DIRECTION: Print, without altering anything, the lines from the one that holds "for curve in" to the one that holds "scene.view_settings.keyframe_insert(path, frame=frame(t))", inclusive. No other lines belong in the output.

EXCERPTED RECORDS:
•••••

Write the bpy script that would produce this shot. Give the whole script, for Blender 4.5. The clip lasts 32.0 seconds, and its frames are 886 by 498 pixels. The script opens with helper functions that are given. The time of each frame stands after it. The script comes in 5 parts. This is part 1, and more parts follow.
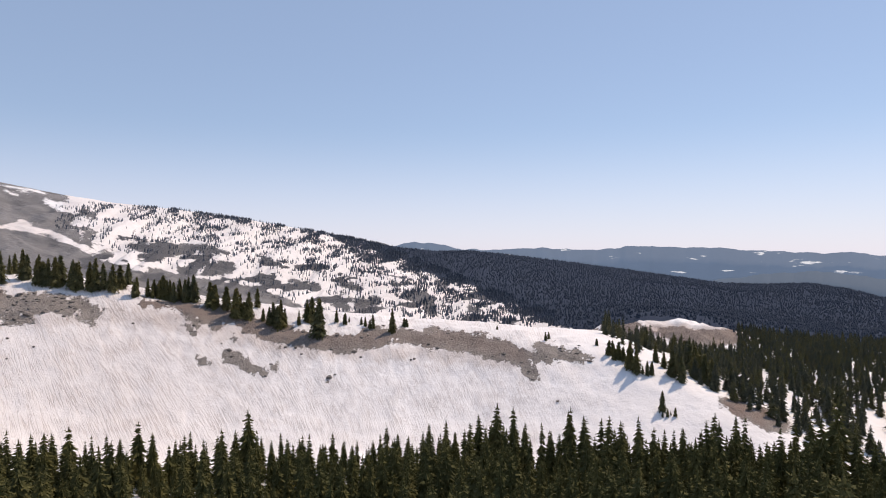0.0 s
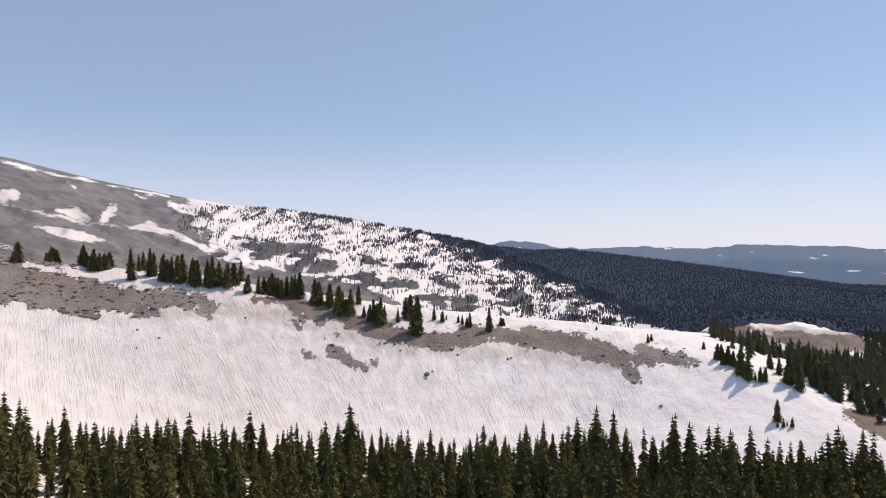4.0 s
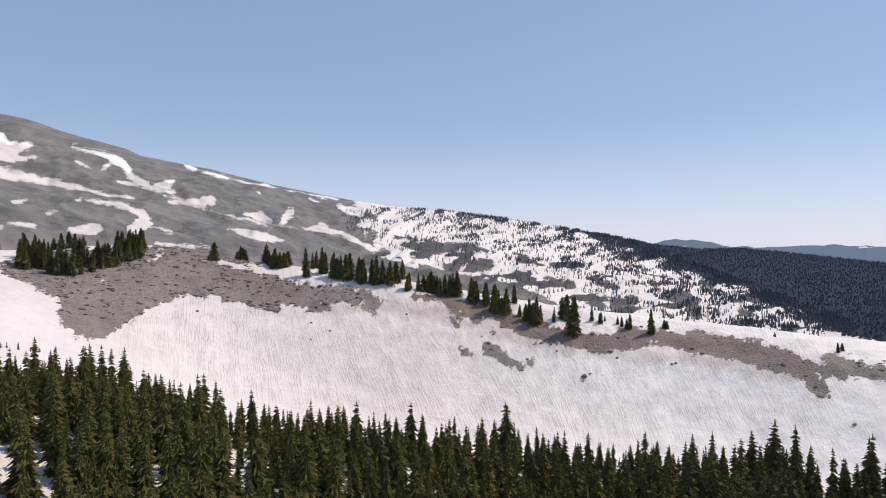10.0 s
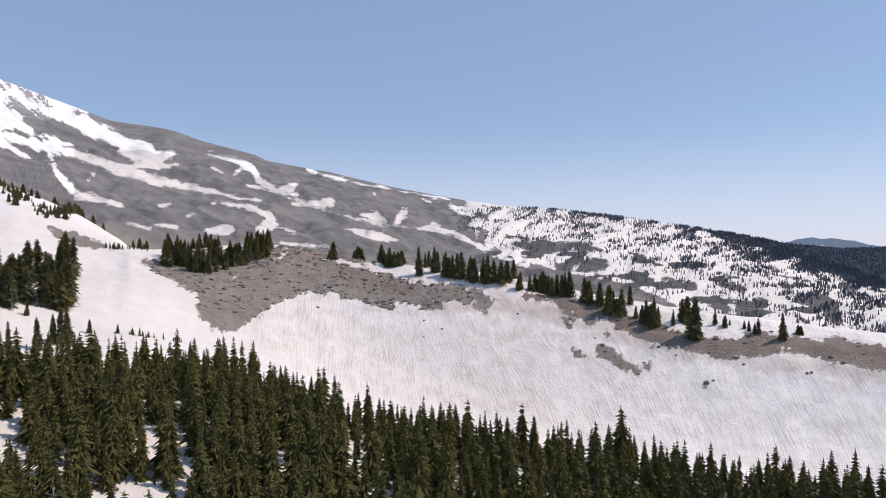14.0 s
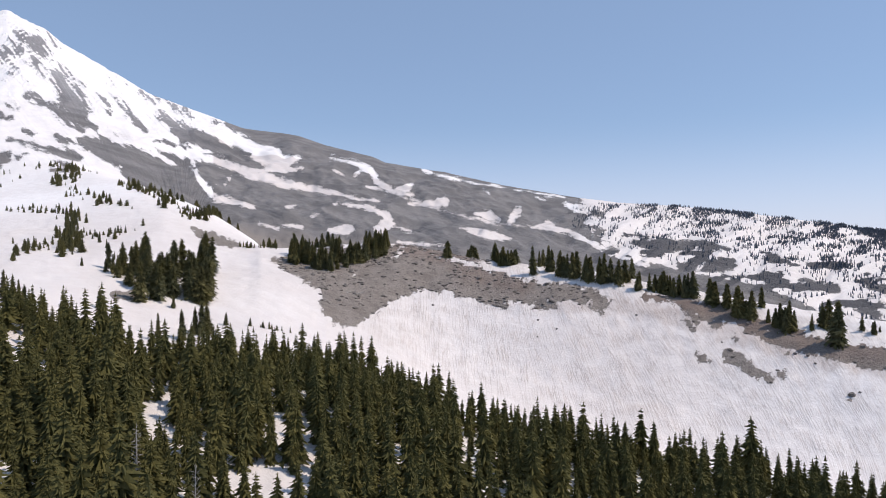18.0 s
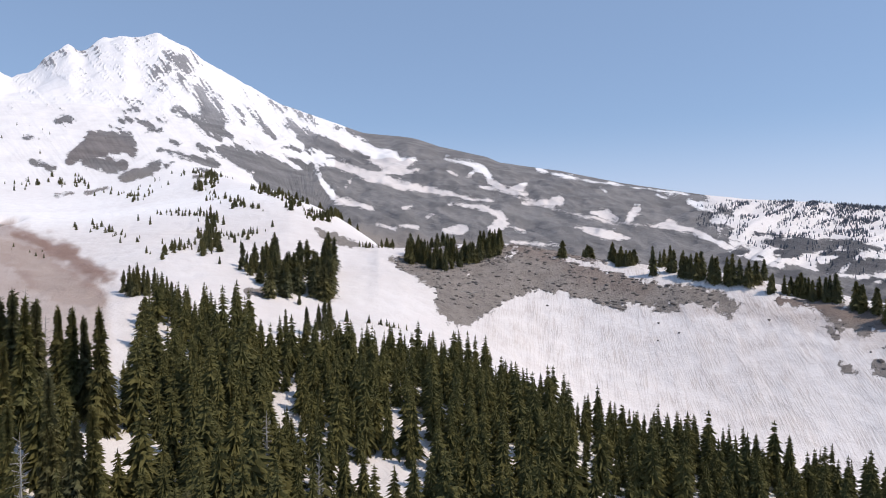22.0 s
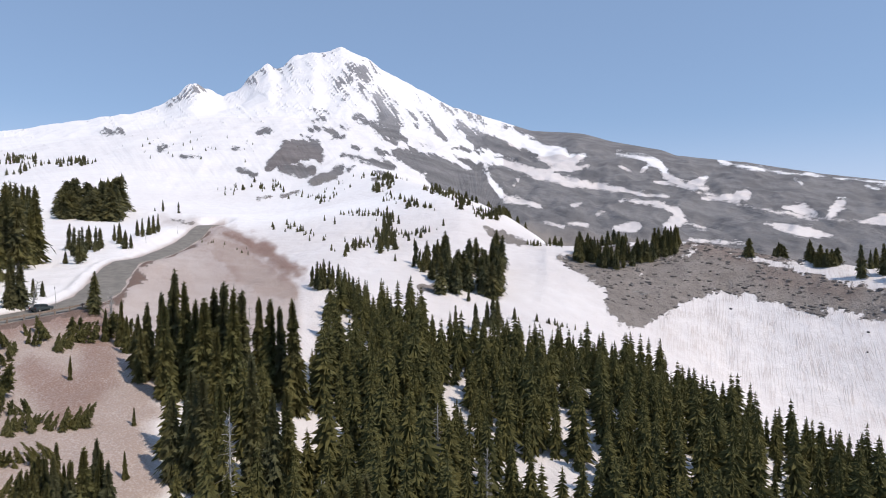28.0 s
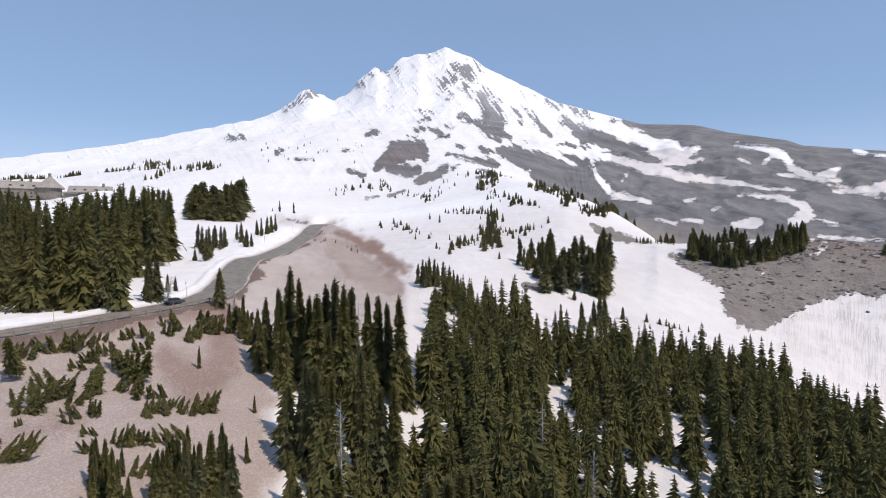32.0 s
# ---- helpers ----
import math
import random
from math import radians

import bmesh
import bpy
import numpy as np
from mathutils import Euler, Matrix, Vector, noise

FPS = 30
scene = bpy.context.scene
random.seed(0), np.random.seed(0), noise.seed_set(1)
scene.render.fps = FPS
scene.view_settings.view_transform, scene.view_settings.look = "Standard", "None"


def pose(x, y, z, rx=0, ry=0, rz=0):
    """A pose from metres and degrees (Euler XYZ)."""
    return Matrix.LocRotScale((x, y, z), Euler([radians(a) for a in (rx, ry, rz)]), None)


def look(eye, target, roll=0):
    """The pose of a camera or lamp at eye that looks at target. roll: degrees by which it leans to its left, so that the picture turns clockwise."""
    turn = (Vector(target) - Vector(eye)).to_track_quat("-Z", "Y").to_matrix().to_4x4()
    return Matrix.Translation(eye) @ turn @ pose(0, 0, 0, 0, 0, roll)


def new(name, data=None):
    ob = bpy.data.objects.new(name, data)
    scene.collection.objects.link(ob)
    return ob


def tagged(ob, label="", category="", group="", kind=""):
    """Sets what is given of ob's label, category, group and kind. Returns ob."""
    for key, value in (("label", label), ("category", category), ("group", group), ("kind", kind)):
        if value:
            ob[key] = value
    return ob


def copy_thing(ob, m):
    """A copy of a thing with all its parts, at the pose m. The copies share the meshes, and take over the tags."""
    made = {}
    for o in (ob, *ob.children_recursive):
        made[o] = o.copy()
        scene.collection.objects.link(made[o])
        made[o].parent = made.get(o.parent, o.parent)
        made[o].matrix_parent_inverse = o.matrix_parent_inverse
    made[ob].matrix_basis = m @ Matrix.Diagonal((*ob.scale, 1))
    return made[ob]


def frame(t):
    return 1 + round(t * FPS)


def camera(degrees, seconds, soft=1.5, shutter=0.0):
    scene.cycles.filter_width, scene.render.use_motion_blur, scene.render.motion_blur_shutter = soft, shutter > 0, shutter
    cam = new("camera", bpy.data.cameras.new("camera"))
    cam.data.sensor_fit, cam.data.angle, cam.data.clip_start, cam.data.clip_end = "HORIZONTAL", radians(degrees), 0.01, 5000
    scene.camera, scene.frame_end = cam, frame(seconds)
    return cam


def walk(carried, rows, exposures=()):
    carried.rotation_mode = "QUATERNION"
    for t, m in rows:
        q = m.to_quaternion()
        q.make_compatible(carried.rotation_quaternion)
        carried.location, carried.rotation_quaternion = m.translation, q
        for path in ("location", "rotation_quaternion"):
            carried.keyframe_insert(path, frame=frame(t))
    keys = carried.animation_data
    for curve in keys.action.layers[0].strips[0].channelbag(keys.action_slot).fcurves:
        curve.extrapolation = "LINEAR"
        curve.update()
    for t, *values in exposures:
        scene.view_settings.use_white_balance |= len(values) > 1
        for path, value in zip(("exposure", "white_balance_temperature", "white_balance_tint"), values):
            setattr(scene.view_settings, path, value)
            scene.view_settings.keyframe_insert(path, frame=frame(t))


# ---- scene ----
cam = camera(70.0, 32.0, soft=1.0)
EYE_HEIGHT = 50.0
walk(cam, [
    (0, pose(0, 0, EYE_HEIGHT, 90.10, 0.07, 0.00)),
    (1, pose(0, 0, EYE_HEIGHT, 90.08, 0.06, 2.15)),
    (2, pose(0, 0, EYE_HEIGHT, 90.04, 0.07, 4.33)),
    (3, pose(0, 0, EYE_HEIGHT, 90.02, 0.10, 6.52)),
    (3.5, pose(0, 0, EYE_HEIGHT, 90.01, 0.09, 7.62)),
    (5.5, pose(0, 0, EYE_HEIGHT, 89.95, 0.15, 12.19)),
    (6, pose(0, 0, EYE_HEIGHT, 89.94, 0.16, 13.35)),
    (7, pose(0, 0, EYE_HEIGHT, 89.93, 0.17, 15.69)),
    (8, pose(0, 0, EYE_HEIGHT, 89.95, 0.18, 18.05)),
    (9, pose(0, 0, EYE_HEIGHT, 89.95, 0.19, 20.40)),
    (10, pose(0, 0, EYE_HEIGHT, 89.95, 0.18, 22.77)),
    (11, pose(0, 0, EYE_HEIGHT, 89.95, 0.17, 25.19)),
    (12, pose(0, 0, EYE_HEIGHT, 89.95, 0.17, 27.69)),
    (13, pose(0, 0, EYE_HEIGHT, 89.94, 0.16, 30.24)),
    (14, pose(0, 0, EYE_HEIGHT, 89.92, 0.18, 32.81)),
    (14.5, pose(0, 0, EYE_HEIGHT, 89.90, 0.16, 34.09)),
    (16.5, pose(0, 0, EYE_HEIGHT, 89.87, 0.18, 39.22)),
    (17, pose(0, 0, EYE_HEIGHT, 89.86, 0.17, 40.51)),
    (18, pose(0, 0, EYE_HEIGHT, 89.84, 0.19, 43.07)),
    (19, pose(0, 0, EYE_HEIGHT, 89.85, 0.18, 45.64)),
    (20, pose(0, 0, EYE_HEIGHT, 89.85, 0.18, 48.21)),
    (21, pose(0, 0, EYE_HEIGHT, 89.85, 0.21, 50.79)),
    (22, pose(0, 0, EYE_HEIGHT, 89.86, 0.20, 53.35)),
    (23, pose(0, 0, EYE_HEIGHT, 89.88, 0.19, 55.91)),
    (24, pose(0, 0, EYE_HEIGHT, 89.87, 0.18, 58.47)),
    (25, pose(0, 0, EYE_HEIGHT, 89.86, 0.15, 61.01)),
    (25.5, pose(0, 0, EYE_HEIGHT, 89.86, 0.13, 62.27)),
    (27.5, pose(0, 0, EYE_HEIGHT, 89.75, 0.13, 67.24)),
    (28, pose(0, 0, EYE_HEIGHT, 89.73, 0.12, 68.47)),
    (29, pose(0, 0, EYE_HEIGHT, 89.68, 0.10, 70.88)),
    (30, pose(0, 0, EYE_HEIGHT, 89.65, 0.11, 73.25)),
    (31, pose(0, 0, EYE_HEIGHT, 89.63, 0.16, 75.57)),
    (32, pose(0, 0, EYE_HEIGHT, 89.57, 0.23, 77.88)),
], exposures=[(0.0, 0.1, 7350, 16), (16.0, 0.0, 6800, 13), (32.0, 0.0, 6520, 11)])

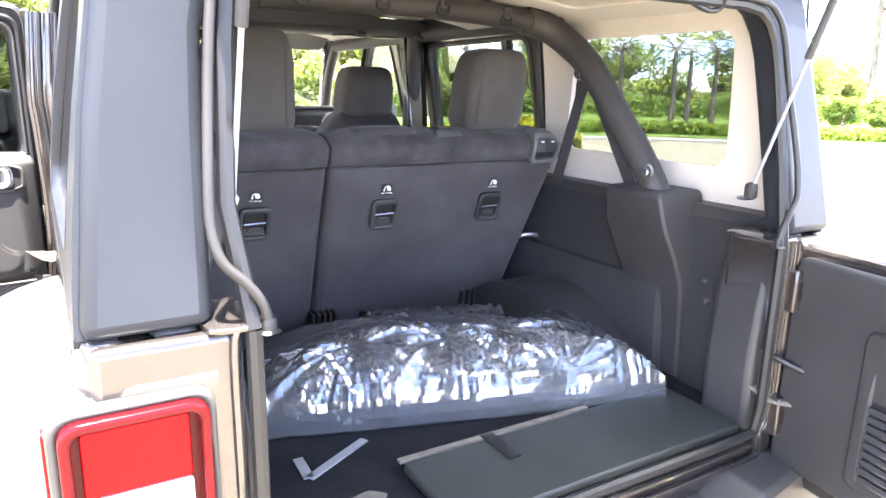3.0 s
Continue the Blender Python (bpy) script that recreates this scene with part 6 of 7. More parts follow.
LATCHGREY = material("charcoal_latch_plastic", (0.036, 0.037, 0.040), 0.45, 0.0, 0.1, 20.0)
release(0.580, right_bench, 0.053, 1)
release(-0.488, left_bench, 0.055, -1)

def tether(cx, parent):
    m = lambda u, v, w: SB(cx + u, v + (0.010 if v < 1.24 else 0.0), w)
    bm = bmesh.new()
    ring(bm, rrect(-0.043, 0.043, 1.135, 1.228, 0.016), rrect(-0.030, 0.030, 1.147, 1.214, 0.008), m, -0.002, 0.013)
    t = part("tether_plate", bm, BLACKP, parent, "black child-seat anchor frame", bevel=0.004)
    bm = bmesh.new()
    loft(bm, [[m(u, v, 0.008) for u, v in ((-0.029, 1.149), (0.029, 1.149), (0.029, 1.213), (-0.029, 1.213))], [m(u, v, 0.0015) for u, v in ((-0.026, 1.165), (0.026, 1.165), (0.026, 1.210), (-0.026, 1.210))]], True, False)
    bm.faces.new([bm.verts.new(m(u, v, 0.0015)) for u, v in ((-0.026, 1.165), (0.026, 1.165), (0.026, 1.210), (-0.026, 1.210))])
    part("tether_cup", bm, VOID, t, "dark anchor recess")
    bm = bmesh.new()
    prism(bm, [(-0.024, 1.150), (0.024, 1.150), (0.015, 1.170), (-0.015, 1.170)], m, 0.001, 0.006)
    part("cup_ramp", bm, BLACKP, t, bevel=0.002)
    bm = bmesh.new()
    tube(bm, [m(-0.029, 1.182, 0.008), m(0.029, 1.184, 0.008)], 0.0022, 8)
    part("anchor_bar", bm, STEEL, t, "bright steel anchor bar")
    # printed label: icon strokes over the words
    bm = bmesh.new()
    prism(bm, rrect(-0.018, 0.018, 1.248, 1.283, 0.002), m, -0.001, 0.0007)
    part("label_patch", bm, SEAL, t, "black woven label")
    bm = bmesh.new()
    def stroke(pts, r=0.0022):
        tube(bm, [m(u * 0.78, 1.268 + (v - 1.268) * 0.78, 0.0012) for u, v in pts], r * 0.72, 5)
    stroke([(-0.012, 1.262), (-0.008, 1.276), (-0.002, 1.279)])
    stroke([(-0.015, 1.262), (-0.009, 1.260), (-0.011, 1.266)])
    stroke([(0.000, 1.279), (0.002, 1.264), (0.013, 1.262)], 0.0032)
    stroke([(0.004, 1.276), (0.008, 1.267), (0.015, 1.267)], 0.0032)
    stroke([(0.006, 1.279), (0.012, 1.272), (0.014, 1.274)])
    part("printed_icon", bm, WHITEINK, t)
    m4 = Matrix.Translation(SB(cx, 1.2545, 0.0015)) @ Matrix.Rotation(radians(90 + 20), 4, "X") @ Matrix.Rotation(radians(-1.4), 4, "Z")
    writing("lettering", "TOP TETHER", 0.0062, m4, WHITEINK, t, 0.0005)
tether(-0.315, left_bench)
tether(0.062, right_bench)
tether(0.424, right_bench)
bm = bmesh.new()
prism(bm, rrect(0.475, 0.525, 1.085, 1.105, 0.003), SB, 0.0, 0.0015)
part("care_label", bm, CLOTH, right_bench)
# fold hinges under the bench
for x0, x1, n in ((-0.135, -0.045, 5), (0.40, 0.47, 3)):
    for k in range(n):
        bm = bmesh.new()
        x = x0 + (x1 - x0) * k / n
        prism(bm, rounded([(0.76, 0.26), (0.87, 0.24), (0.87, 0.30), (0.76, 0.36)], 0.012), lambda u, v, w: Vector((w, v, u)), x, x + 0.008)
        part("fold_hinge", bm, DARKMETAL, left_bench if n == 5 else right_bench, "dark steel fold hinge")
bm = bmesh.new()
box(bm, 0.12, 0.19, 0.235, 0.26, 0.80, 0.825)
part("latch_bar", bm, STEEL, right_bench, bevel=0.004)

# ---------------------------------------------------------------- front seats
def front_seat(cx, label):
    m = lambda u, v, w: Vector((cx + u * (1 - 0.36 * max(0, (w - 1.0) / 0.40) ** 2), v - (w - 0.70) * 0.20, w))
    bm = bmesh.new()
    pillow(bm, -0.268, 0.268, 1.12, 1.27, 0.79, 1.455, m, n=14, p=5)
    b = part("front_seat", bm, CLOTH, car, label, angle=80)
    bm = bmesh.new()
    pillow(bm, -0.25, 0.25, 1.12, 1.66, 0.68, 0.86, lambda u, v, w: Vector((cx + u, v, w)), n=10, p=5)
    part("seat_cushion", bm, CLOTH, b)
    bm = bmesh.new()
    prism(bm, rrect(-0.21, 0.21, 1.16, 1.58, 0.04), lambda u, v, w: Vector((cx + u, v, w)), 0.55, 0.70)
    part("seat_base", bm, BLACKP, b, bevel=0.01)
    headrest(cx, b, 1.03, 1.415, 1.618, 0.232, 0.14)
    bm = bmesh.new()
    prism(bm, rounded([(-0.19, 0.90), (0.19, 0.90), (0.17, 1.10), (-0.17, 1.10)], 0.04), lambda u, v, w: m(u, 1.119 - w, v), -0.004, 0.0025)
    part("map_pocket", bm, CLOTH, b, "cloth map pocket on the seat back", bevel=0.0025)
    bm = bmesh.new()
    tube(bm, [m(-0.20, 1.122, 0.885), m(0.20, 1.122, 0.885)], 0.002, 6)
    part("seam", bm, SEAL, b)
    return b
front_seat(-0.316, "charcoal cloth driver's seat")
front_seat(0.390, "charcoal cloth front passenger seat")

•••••

TASK ANSWER:
    for curve in keys.action.layers[0].strips[0].channelbag(keys.action_slot).fcurves:
        curve.extrapolation = "LINEAR"
        curve.update()
    for t, *values in exposures:
        scene.view_settings.use_white_balance |= len(values) > 1
        for path, value in zip(("exposure", "white_balance_temperature", "white_balance_tint"), values):
            setattr(scene.view_settings, path, value)
            scene.view_settings.keyframe_insert(path, frame=frame(t))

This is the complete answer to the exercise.